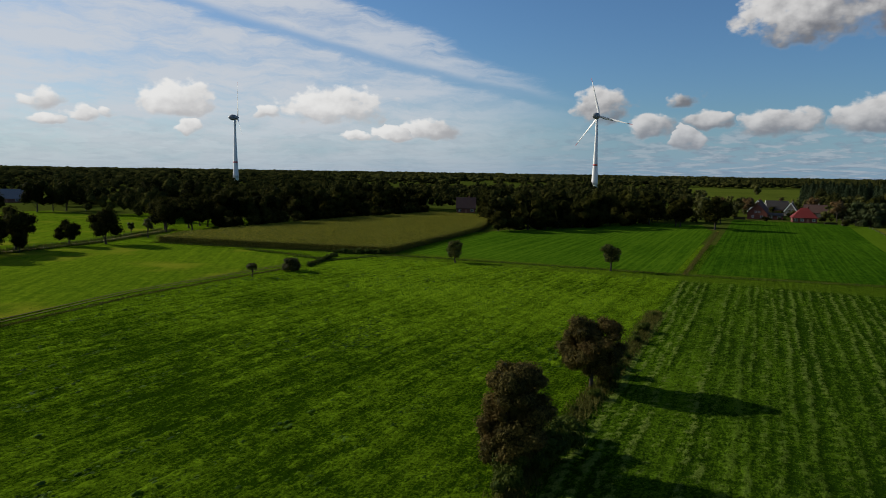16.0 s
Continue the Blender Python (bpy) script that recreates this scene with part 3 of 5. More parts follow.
# ---- trees ----
def tree_meshes(name, seed, h, r, clear, leaf_mat, clumps=26, leaves=9000, leaf=0.22, bark=BARK, flat=1.0, lobes=0.34, trunk_r=None, core=True, low=-0.55, form=""):
    """Trunk with limbs, and a crown of leaf sprays set on many uneven clumps. Foot at the origin."""
    q = np.random.default_rng(seed)
    hh = (h - clear) / 2
    mid = clear + hh
    d = unit(q.normal(size=(clumps, 3)))
    d[:, 2] = np.where(d[:, 2] < low, -d[:, 2], d[:, 2])
    reach = q.uniform(0.35, 0.78, clumps)[:, None]
    size = r * lobes * q.uniform(0.7, 1.25, clumps)
    c = d * reach * np.array([r, r, hh]) * q.uniform(0.86, 1.12, (clumps, 1)) + (0, 0, mid)
    if form:  # leafy to the ground: a dome, or an egg that draws in a little below
        u, a = q.uniform(0.08, 0.94, clumps), q.uniform(0, 2 * np.pi, clumps)
        prof = np.sqrt(1 - u ** 2) if form == "dome" else np.where(u < 0.38, 0.72 + 0.28 * u / 0.38, np.sqrt(np.clip(1 - ((u - 0.38) / 0.66) ** 2, 0, 1)))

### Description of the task
Which lines contain "that"? Show each of them.

### Correct output
Continue the Blender Python (bpy) script that recreates this scene with part 3 of 5. More parts follow.
    if form:  # leafy to the ground: a dome, or an egg that draws in a little below